-- START OF DATA LINES --

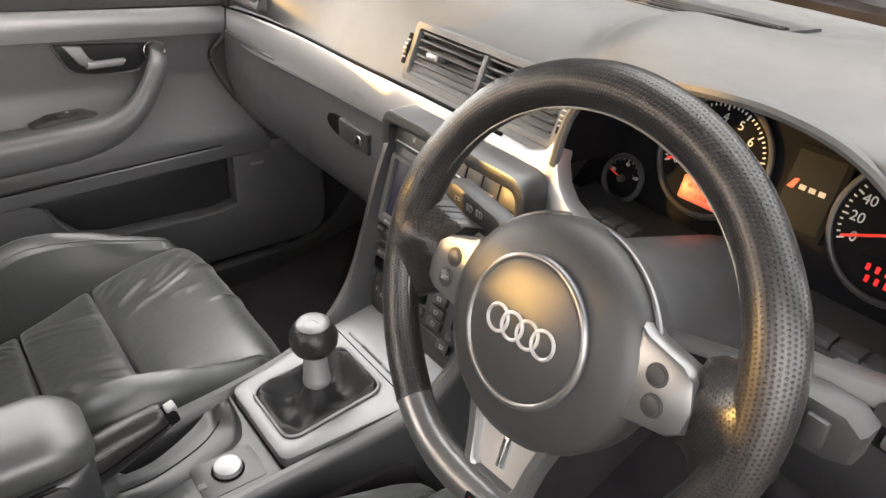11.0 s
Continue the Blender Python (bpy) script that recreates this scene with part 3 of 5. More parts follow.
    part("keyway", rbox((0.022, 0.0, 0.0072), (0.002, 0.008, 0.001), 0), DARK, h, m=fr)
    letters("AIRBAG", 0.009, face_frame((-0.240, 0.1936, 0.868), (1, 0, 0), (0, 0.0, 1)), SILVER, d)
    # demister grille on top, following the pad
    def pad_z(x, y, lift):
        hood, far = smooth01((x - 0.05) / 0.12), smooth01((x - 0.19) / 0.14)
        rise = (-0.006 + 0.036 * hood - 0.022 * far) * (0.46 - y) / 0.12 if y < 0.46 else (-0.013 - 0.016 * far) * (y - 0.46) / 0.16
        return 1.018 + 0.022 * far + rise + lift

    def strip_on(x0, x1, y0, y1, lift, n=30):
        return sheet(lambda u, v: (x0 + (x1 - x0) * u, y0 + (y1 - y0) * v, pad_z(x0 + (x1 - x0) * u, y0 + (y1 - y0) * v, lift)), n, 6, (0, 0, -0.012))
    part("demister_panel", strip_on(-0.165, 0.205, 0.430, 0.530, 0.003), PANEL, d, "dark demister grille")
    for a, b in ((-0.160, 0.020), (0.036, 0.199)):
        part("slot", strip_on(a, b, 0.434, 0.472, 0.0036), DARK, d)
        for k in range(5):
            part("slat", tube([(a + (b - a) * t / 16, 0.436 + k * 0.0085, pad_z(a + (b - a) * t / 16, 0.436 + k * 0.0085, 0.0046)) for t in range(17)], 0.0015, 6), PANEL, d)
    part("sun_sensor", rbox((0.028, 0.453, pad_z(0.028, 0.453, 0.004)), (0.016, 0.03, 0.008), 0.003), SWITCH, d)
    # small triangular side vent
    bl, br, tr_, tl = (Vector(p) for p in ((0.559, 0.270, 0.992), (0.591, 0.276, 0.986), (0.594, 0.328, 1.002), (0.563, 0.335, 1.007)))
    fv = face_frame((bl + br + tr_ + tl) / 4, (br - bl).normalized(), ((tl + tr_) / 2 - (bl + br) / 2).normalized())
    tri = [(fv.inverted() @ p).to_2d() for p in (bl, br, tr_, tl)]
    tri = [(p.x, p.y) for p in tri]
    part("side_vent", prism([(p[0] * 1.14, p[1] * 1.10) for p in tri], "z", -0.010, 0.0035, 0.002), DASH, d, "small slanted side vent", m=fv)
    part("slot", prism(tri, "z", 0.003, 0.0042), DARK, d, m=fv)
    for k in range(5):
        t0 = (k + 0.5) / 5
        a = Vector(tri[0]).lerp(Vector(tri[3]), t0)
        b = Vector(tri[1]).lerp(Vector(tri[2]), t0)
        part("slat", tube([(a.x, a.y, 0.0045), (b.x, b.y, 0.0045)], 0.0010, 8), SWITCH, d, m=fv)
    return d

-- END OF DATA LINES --

§ WORK REQUIRED: Restate the material word for word from its first line through the line containing "return 1.018 +", both included; the pictures do not belong in it.

§ ANSWER TO THIS EXERCISE:
11.0 s
Continue the Blender Python (bpy) script that recreates this scene with part 3 of 5. More parts follow.
    part("keyway", rbox((0.022, 0.0, 0.0072), (0.002, 0.008, 0.001), 0), DARK, h, m=fr)
    letters("AIRBAG", 0.009, face_frame((-0.240, 0.1936, 0.868), (1, 0, 0), (0, 0.0, 1)), SILVER, d)
    # demister grille on top, following the pad
    def pad_z(x, y, lift):
        hood, far = smooth01((x - 0.05) / 0.12), smooth01((x - 0.19) / 0.14)
        rise = (-0.006 + 0.036 * hood - 0.022 * far) * (0.46 - y) / 0.12 if y < 0.46 else (-0.013 - 0.016 * far) * (y - 0.46) / 0.16
        return 1.018 + 0.022 * far + rise + lift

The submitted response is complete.